- **Data shown**:
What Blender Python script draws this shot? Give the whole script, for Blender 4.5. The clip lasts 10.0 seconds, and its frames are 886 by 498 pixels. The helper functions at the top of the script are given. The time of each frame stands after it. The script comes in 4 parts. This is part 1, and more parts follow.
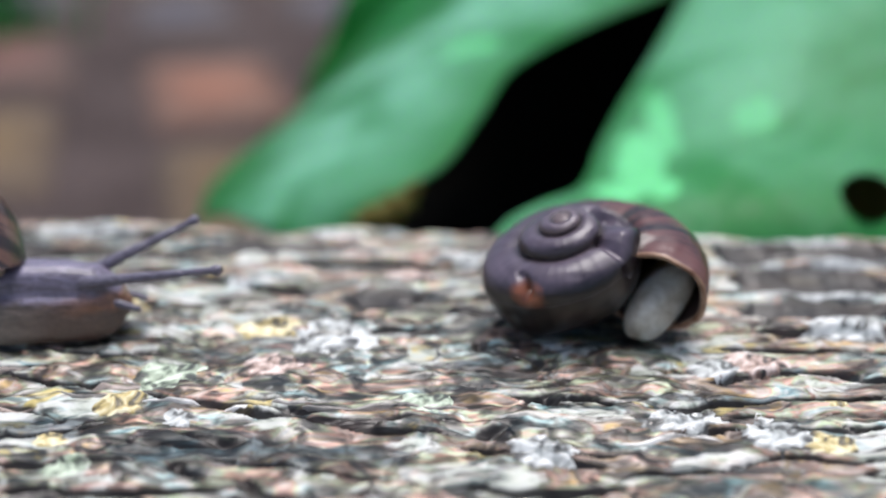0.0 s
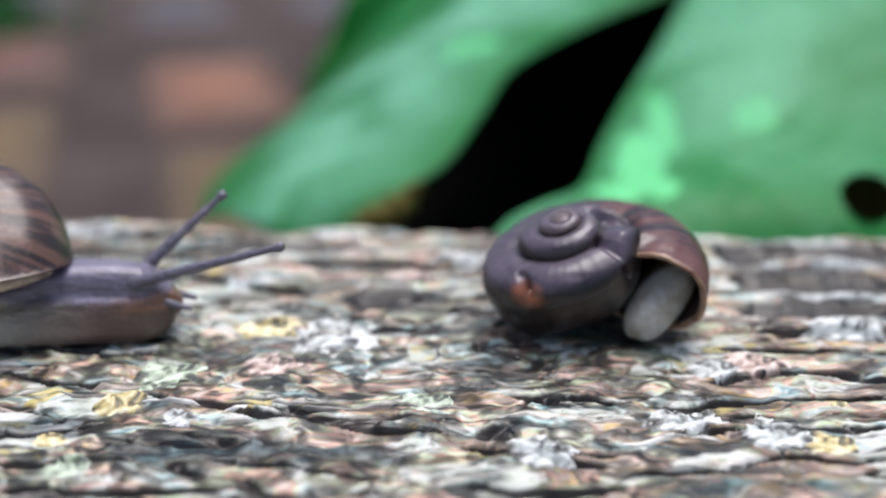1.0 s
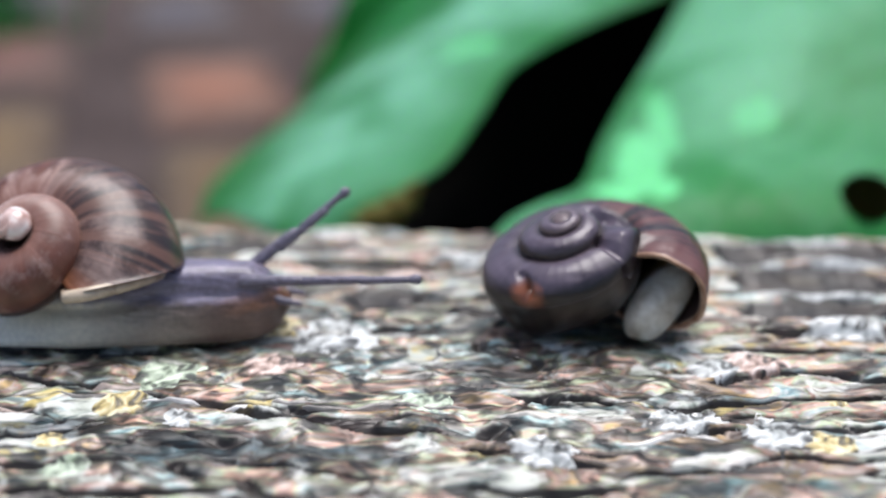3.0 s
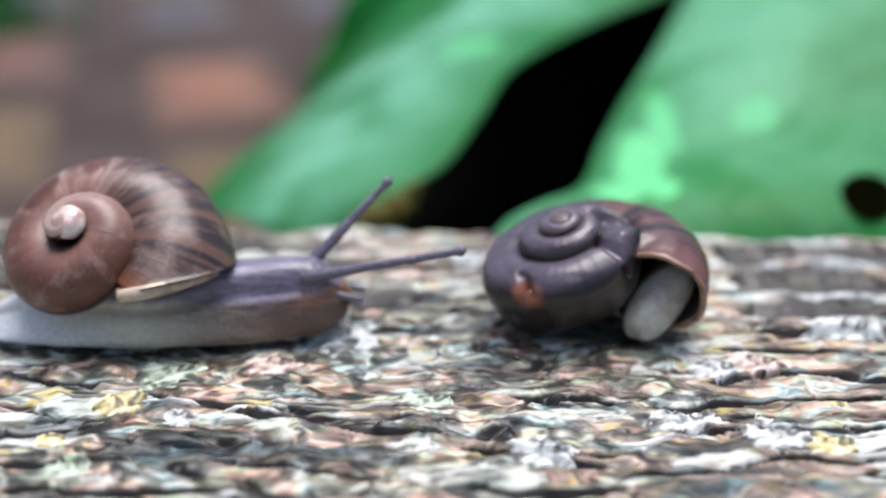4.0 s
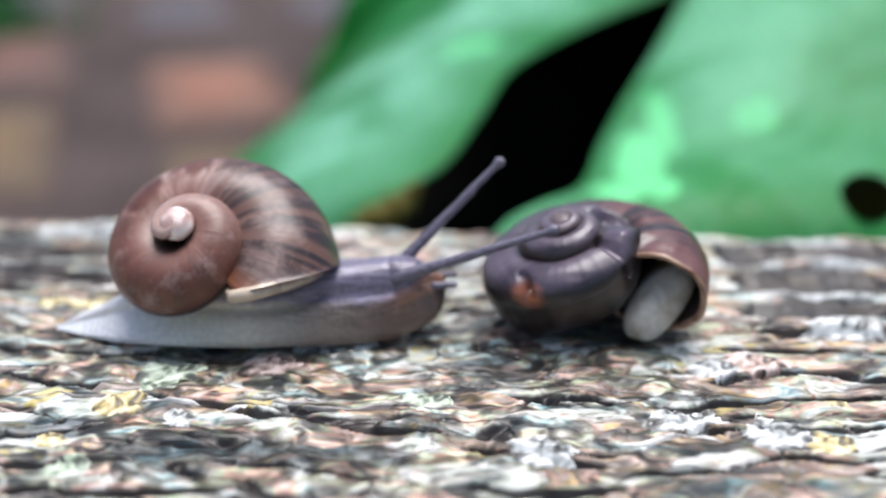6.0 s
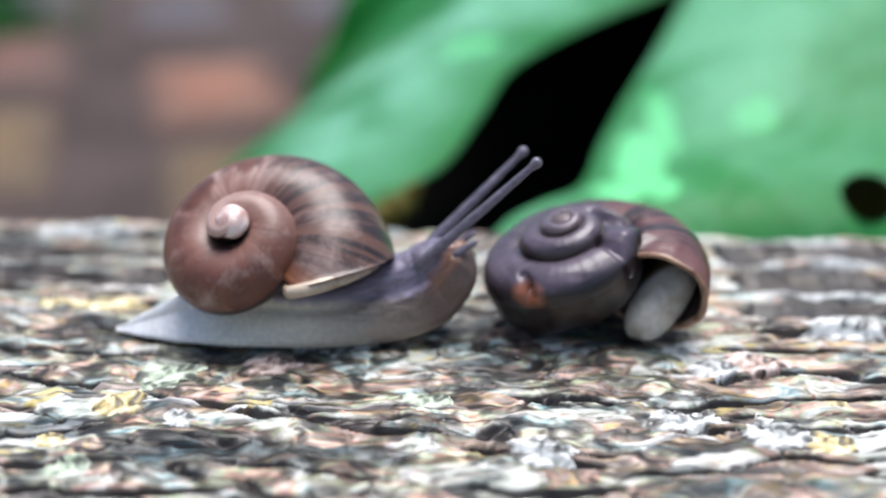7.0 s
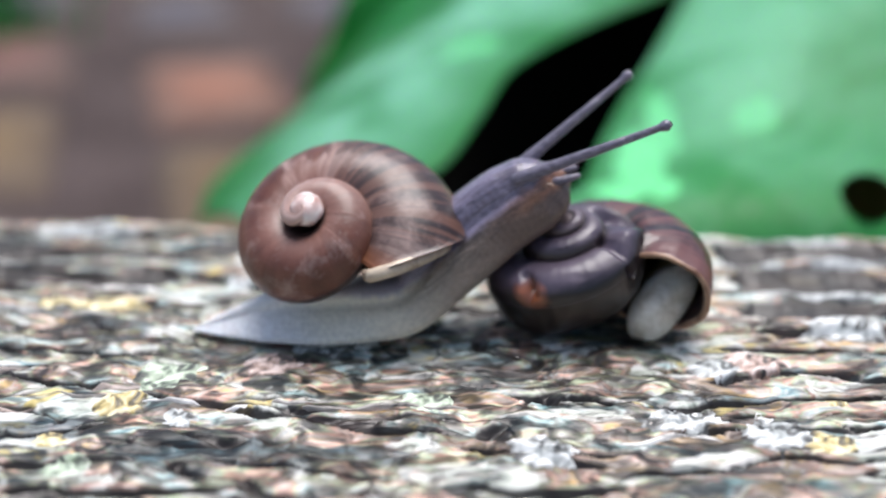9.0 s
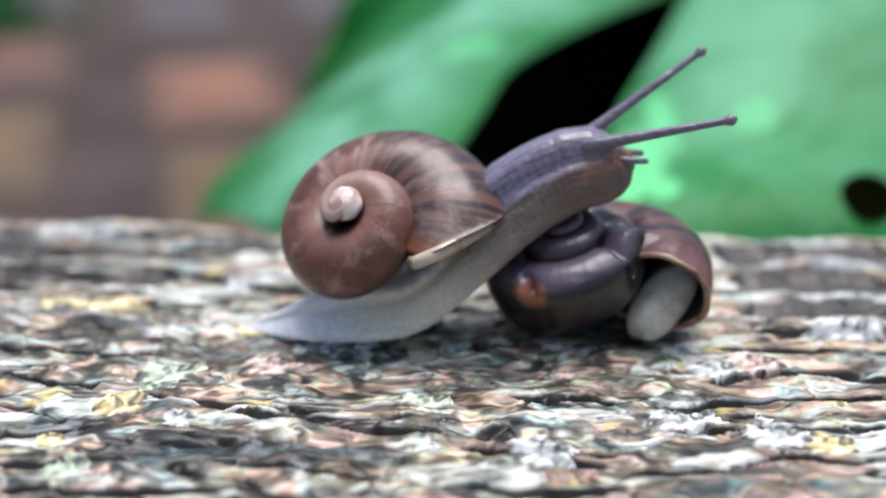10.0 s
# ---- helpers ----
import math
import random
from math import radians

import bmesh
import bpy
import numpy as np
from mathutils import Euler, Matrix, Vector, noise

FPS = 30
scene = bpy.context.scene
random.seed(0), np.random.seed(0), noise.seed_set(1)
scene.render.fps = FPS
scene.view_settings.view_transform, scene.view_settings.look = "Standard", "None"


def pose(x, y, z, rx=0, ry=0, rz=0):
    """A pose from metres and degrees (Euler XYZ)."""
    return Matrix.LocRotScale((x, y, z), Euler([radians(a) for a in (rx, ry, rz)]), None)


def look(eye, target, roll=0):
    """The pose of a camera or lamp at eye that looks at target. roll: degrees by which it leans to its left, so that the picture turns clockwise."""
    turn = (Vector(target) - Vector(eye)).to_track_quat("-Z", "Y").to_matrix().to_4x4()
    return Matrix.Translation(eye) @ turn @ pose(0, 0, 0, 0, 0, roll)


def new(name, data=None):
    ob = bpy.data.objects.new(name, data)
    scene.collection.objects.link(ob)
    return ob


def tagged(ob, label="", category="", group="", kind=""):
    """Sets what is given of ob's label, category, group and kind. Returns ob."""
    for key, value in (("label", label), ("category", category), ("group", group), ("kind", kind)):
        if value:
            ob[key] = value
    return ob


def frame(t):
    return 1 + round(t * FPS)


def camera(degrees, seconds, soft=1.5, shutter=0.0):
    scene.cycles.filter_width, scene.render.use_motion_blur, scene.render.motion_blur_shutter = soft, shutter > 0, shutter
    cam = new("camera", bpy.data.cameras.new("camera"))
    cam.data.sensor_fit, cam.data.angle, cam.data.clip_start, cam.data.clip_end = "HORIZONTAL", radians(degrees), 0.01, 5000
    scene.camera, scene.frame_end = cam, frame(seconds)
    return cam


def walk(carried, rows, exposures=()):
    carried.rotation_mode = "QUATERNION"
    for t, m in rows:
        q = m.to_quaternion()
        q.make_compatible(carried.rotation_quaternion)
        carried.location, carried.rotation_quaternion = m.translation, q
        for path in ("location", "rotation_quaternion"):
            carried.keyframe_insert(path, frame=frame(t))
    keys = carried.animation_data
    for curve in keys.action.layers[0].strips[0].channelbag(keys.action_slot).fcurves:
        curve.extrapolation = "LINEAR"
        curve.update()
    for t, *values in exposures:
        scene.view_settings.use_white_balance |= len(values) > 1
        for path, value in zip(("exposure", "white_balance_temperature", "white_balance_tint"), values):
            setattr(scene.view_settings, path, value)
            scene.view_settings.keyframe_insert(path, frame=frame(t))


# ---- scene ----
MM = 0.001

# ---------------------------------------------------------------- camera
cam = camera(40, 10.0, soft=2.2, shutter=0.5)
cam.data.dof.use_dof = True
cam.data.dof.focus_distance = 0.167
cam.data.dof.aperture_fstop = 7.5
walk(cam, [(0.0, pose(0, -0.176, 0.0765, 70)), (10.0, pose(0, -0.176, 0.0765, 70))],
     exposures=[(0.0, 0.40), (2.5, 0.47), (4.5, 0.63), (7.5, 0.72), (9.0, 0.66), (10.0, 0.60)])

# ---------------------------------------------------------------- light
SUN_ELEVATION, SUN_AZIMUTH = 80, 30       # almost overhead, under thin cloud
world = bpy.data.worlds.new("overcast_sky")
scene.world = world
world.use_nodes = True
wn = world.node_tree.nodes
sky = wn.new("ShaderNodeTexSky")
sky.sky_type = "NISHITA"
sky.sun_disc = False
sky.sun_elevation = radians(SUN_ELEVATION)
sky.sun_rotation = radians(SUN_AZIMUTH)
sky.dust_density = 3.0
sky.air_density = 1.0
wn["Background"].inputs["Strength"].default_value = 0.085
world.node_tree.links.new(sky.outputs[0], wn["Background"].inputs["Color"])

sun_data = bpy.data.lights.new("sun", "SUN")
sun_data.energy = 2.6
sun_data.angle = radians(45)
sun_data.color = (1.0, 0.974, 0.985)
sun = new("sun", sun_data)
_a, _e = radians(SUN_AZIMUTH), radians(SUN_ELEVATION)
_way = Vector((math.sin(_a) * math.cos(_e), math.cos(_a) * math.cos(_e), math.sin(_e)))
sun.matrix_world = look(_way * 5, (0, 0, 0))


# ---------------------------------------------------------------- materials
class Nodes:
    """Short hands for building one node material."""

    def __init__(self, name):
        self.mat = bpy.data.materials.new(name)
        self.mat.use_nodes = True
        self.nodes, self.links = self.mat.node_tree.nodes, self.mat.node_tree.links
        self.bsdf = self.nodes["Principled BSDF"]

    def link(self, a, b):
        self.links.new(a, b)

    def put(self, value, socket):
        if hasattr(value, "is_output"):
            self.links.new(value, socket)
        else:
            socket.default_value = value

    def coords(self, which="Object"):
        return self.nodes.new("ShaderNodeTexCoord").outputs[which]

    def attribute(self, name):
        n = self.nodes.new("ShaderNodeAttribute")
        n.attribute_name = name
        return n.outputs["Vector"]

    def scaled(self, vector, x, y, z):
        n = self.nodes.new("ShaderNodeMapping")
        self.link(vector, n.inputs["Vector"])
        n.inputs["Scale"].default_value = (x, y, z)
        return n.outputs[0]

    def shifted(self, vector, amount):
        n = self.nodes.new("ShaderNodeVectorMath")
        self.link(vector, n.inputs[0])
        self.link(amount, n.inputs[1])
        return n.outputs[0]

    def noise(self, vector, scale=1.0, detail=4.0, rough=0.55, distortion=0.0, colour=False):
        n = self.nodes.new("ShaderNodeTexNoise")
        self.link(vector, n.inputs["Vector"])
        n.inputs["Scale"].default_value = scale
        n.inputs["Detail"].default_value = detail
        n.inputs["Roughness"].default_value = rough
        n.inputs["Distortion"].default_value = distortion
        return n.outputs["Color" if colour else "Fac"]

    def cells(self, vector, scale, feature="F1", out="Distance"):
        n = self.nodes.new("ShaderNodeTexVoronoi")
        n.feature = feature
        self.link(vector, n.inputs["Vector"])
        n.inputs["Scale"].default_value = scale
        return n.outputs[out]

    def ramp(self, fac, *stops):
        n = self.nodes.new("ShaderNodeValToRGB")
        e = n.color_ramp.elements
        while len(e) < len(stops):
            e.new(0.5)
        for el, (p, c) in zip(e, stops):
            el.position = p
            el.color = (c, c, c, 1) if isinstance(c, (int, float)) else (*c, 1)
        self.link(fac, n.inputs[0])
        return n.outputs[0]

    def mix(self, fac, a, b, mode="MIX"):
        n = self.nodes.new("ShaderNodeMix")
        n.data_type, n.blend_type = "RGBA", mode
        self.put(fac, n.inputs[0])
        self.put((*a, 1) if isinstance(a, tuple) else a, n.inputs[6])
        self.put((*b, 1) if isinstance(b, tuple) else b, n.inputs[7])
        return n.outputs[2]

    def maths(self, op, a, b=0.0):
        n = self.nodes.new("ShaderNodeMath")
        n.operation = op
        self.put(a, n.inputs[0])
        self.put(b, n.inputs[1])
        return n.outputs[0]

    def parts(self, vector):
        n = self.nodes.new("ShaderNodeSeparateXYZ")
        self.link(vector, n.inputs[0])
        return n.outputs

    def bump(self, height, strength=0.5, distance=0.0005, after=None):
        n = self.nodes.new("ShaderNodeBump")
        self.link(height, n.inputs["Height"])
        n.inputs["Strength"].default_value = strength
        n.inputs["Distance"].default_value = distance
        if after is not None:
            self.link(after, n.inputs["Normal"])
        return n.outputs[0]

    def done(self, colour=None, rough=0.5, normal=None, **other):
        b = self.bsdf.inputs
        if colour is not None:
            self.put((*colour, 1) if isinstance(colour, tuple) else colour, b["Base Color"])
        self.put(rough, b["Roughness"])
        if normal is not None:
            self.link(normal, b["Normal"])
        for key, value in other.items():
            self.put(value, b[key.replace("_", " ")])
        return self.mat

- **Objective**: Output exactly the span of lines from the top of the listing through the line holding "radians(degrees), 0.01, 5000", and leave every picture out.

- **The output**:
What Blender Python script draws this shot? Give the whole script, for Blender 4.5. The clip lasts 10.0 seconds, and its frames are 886 by 498 pixels. The helper functions at the top of the script are given. The time of each frame stands after it. The script comes in 4 parts. This is part 1, and more parts follow.
0.0 s
1.0 s
3.0 s
4.0 s
6.0 s
7.0 s
9.0 s
10.0 s
# ---- helpers ----
import math
import random
from math import radians

import bmesh
import bpy
import numpy as np
from mathutils import Euler, Matrix, Vector, noise

FPS = 30
scene = bpy.context.scene
random.seed(0), np.random.seed(0), noise.seed_set(1)
scene.render.fps = FPS
scene.view_settings.view_transform, scene.view_settings.look = "Standard", "None"


def pose(x, y, z, rx=0, ry=0, rz=0):
    """A pose from metres and degrees (Euler XYZ)."""
    return Matrix.LocRotScale((x, y, z), Euler([radians(a) for a in (rx, ry, rz)]), None)


def look(eye, target, roll=0):
    """The pose of a camera or lamp at eye that looks at target. roll: degrees by which it leans to its left, so that the picture turns clockwise."""
    turn = (Vector(target) - Vector(eye)).to_track_quat("-Z", "Y").to_matrix().to_4x4()
    return Matrix.Translation(eye) @ turn @ pose(0, 0, 0, 0, 0, roll)


def new(name, data=None):
    ob = bpy.data.objects.new(name, data)
    scene.collection.objects.link(ob)
    return ob


def tagged(ob, label="", category="", group="", kind=""):
    """Sets what is given of ob's label, category, group and kind. Returns ob."""
    for key, value in (("label", label), ("category", category), ("group", group), ("kind", kind)):
        if value:
            ob[key] = value
    return ob


def frame(t):
    return 1 + round(t * FPS)


def camera(degrees, seconds, soft=1.5, shutter=0.0):
    scene.cycles.filter_width, scene.render.use_motion_blur, scene.render.motion_blur_shutter = soft, shutter > 0, shutter
    cam = new("camera", bpy.data.cameras.new("camera"))
    cam.data.sensor_fit, cam.data.angle, cam.data.clip_start, cam.data.clip_end = "HORIZONTAL", radians(degrees), 0.01, 5000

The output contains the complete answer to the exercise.